* [Problem statement] Nothing outside the stretch should be returned: give exactly the lines from the line containing "scene.collection.objects.link(ob)" through the line containing "scene.view_settings.keyframe_insert(path, frame=frame(t))", including both.

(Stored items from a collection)
---+---

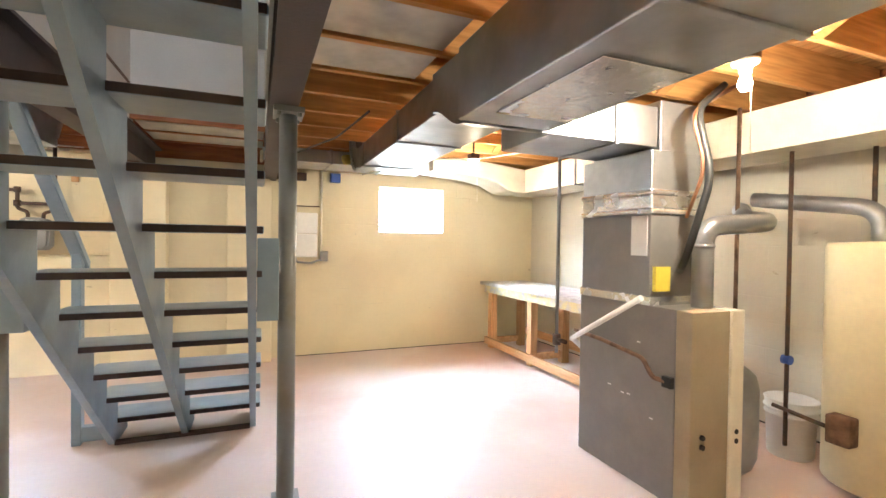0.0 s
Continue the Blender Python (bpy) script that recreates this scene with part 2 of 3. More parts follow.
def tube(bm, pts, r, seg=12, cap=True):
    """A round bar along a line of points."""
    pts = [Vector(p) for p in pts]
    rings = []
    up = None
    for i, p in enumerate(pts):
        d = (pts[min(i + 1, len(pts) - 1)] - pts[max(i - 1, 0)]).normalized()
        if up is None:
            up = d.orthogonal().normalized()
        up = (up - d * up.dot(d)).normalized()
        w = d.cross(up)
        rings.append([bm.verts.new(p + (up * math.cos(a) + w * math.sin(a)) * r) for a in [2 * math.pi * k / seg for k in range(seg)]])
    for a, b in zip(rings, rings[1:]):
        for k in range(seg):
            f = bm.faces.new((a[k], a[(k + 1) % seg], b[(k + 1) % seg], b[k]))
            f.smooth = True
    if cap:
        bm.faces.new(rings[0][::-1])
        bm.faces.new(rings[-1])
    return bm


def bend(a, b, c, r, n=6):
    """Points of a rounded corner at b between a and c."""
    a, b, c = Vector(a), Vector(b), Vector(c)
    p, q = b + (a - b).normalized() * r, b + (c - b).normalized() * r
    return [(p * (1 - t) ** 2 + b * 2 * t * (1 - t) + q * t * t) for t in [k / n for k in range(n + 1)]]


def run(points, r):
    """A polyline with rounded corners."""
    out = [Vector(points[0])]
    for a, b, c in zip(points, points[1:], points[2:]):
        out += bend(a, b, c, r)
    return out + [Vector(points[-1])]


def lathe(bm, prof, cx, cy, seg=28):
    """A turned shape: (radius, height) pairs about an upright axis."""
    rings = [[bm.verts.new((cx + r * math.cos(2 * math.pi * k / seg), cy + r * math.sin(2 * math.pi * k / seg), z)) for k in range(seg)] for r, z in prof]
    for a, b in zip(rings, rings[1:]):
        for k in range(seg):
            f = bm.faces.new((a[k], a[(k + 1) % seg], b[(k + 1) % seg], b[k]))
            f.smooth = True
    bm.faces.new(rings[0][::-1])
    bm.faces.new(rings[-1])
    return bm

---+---

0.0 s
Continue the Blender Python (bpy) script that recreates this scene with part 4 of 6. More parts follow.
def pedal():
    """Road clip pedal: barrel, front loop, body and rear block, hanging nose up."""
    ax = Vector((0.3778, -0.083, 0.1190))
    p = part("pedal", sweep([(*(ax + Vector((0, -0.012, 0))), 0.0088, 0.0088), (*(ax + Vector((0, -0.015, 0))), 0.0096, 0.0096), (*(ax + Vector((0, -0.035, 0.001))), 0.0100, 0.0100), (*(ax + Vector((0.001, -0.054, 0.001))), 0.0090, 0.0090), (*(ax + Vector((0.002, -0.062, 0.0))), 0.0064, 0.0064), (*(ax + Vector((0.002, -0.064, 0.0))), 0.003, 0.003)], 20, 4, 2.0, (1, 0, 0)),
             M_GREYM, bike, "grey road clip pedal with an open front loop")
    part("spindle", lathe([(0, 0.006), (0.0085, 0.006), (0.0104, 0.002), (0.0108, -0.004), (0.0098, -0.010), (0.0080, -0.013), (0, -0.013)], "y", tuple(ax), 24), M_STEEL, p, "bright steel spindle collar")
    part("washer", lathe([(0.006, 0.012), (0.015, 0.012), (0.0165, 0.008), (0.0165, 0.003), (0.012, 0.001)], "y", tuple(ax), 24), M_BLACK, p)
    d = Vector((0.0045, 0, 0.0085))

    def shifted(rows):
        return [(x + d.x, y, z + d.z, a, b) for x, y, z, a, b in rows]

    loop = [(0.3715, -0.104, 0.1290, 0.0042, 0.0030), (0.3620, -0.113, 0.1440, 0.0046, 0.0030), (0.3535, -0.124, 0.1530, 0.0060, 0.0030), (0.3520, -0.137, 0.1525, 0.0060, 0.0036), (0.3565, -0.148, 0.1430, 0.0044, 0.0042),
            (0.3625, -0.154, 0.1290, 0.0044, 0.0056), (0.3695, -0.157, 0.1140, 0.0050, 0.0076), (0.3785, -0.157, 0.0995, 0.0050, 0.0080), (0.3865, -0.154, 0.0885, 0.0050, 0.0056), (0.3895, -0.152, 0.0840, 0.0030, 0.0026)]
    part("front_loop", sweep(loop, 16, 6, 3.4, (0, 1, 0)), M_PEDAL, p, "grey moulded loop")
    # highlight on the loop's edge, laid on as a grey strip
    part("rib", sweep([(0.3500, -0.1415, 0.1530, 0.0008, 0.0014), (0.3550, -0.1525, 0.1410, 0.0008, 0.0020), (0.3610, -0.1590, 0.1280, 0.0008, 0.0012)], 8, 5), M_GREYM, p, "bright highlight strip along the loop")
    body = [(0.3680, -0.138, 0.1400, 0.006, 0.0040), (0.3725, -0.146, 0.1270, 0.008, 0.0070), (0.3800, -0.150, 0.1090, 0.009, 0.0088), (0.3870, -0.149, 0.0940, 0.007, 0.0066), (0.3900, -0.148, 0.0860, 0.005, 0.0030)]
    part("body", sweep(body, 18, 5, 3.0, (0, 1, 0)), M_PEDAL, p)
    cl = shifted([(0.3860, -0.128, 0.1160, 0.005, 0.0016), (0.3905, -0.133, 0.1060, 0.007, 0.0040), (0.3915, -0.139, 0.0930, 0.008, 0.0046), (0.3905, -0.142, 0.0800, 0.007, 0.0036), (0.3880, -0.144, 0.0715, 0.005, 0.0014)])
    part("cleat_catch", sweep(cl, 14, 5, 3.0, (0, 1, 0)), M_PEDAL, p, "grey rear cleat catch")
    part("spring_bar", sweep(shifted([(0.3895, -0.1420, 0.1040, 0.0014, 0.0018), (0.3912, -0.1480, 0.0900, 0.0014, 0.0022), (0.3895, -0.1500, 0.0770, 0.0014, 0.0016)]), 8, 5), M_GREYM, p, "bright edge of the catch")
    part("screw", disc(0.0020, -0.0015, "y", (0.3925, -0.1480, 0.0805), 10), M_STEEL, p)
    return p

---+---

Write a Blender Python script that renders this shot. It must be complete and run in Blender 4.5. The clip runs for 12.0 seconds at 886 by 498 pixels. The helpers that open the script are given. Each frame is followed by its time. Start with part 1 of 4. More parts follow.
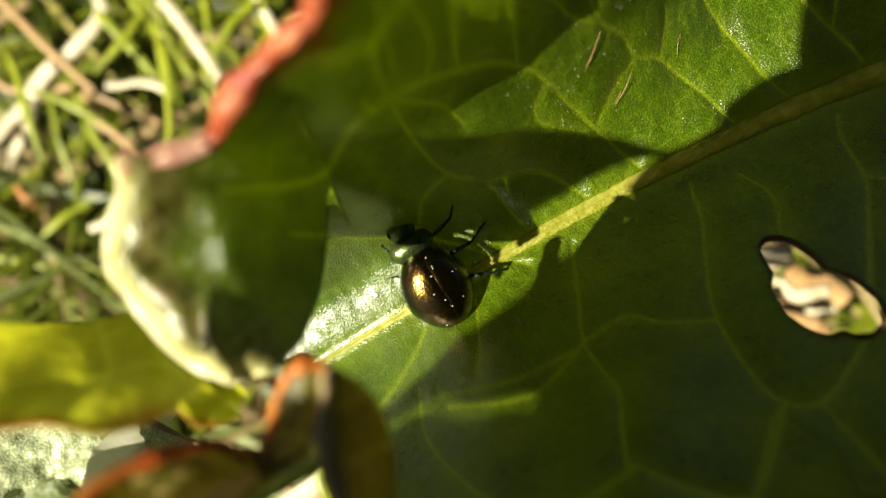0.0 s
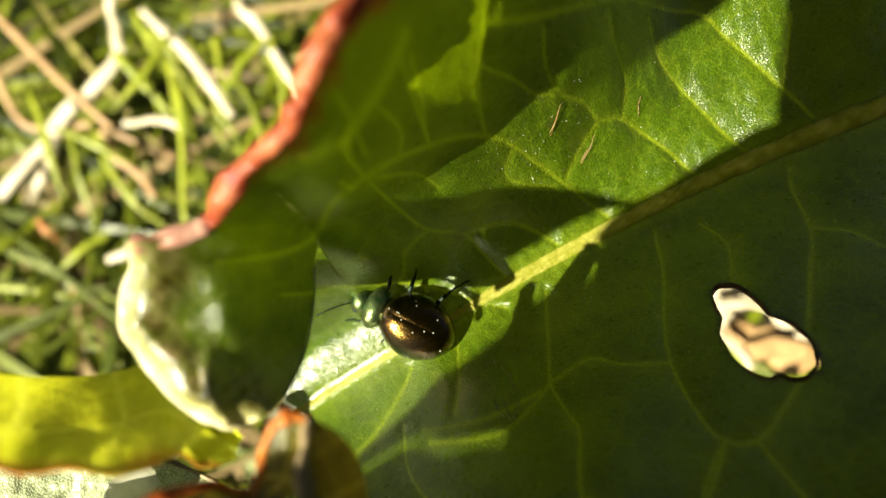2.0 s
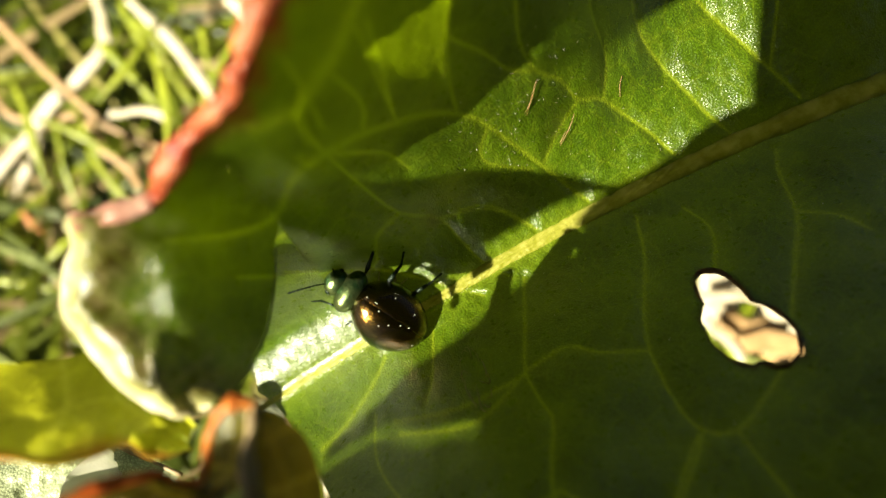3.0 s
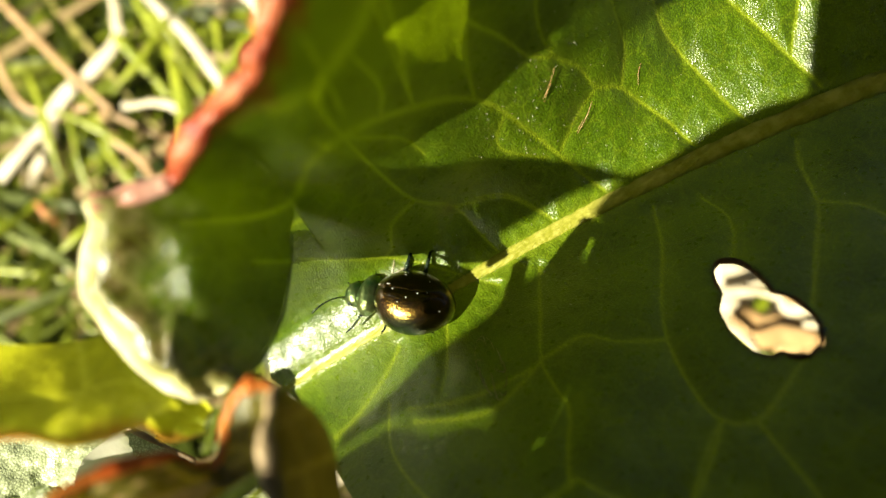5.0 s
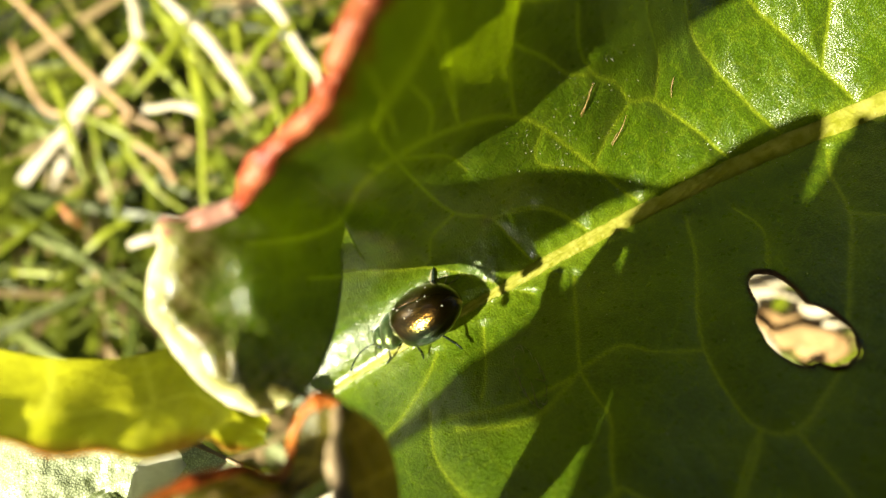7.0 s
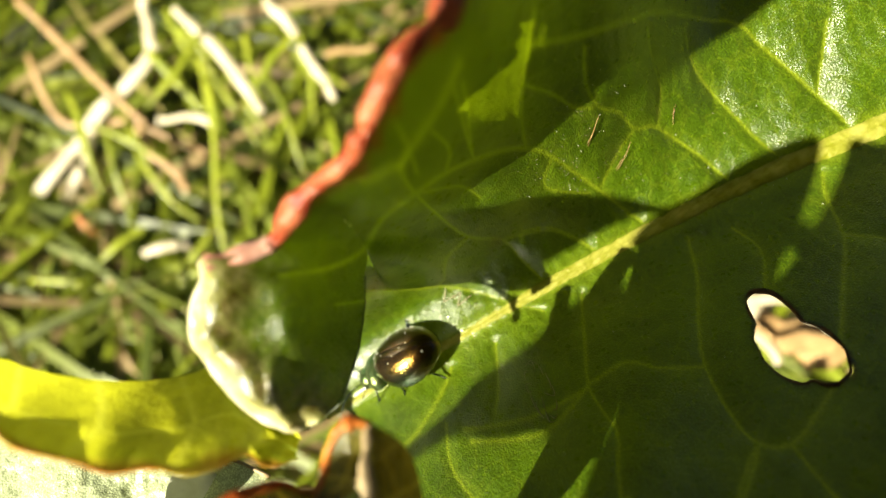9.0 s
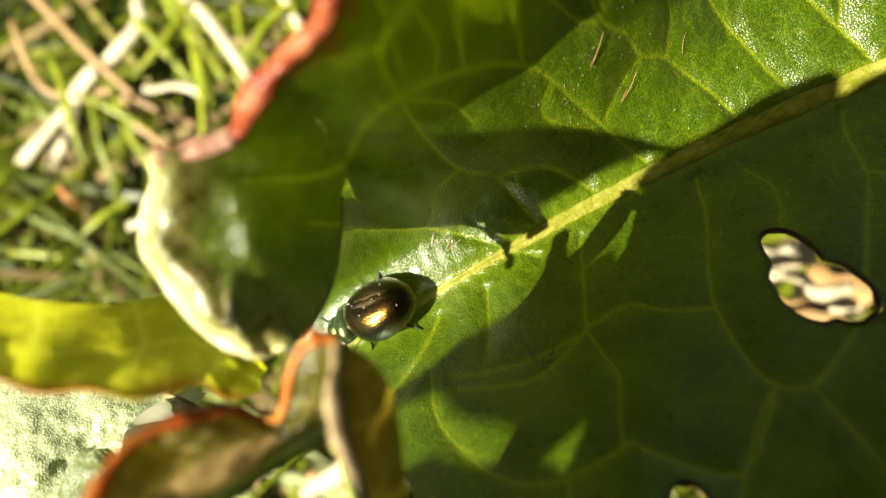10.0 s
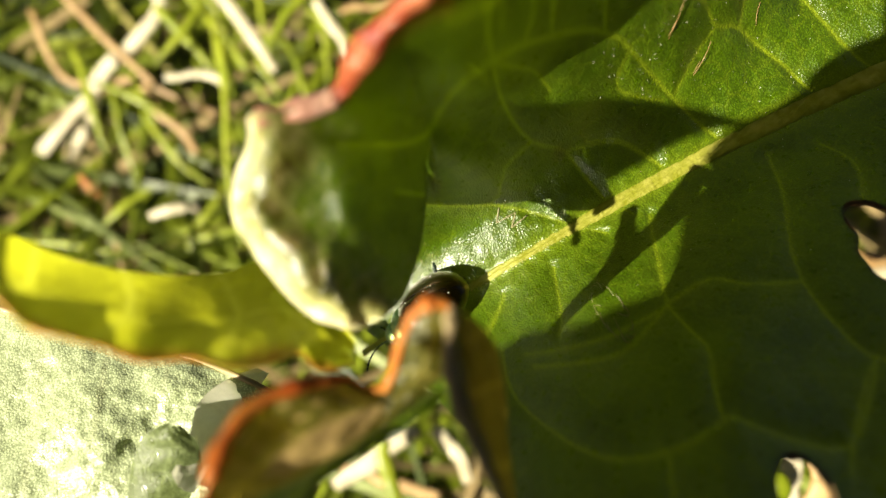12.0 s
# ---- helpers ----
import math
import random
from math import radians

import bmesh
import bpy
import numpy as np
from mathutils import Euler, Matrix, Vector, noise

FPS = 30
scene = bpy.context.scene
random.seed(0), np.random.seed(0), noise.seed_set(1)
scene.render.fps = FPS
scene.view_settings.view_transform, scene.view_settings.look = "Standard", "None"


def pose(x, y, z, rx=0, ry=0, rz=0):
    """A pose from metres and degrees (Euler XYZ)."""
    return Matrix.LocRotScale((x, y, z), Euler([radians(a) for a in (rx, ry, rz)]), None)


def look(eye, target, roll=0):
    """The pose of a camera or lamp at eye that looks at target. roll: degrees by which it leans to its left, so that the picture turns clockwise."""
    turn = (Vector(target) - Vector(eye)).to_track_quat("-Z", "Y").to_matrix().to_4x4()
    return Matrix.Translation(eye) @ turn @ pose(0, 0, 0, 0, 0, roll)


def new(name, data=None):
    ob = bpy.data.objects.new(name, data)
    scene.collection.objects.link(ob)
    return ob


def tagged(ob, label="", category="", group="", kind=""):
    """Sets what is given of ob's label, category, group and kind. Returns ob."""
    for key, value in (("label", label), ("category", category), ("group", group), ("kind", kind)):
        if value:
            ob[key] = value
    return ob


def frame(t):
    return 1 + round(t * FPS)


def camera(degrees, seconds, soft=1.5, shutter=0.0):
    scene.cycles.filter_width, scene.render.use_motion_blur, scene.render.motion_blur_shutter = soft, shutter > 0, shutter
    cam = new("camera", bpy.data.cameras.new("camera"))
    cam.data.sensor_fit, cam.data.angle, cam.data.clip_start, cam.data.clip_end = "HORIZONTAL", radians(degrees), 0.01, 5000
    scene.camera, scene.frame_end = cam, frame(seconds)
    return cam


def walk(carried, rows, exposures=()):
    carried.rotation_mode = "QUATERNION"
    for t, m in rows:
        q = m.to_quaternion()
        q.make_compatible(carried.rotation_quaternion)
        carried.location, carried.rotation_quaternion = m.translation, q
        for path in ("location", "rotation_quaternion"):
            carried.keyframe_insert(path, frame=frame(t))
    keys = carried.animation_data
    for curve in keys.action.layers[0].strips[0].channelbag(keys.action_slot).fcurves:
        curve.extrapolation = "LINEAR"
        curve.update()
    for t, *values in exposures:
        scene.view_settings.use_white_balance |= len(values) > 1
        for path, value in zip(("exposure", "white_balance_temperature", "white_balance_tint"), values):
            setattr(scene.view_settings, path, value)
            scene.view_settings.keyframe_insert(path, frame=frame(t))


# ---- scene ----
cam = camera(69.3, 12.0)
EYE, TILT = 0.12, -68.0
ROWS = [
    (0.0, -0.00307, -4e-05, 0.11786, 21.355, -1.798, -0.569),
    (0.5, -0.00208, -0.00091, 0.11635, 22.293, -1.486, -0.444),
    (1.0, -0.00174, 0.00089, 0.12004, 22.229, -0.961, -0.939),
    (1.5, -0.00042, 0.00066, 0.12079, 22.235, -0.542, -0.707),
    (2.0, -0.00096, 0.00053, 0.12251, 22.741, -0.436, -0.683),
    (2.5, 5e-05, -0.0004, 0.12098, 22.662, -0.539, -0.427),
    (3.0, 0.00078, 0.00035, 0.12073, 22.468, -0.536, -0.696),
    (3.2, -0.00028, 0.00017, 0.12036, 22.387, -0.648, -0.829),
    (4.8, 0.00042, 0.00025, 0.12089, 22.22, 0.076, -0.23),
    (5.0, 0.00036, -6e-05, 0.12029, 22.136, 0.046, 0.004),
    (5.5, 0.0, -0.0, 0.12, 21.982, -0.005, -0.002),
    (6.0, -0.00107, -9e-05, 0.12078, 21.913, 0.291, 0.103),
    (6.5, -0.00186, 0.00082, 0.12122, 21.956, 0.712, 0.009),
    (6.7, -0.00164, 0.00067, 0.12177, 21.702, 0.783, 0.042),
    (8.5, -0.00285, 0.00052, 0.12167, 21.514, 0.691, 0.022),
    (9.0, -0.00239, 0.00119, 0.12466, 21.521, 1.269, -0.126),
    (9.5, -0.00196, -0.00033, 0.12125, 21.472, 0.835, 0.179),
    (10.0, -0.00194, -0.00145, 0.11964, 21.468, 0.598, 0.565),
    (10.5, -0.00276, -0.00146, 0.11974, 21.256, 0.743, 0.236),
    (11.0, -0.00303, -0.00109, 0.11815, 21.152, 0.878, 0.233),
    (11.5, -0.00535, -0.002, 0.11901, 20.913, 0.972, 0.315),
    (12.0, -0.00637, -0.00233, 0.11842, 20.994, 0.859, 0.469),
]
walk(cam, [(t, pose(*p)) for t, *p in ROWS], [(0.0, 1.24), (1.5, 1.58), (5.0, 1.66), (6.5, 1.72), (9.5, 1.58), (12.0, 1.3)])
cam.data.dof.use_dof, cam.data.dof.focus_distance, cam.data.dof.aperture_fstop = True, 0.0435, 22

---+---

* [Solution to this task]
    scene.collection.objects.link(ob)
    return ob


def tagged(ob, label="", category="", group="", kind=""):
    """Sets what is given of ob's label, category, group and kind. Returns ob."""
    for key, value in (("label", label), ("category", category), ("group", group), ("kind", kind)):
        if value:
            ob[key] = value
    return ob


def frame(t):
    return 1 + round(t * FPS)


def camera(degrees, seconds, soft=1.5, shutter=0.0):
    scene.cycles.filter_width, scene.render.use_motion_blur, scene.render.motion_blur_shutter = soft, shutter > 0, shutter
    cam = new("camera", bpy.data.cameras.new("camera"))
    cam.data.sensor_fit, cam.data.angle, cam.data.clip_start, cam.data.clip_end = "HORIZONTAL", radians(degrees), 0.01, 5000
    scene.camera, scene.frame_end = cam, frame(seconds)
    return cam


def walk(carried, rows, exposures=()):
    carried.rotation_mode = "QUATERNION"
    for t, m in rows:
        q = m.to_quaternion()
        q.make_compatible(carried.rotation_quaternion)
        carried.location, carried.rotation_quaternion = m.translation, q
        for path in ("location", "rotation_quaternion"):
            carried.keyframe_insert(path, frame=frame(t))
    keys = carried.animation_data
    for curve in keys.action.layers[0].strips[0].channelbag(keys.action_slot).fcurves:
        curve.extrapolation = "LINEAR"
        curve.update()
    for t, *values in exposures:
        scene.view_settings.use_white_balance |= len(values) > 1
        for path, value in zip(("exposure", "white_balance_temperature", "white_balance_tint"), values):
            setattr(scene.view_settings, path, value)
            scene.view_settings.keyframe_insert(path, frame=frame(t))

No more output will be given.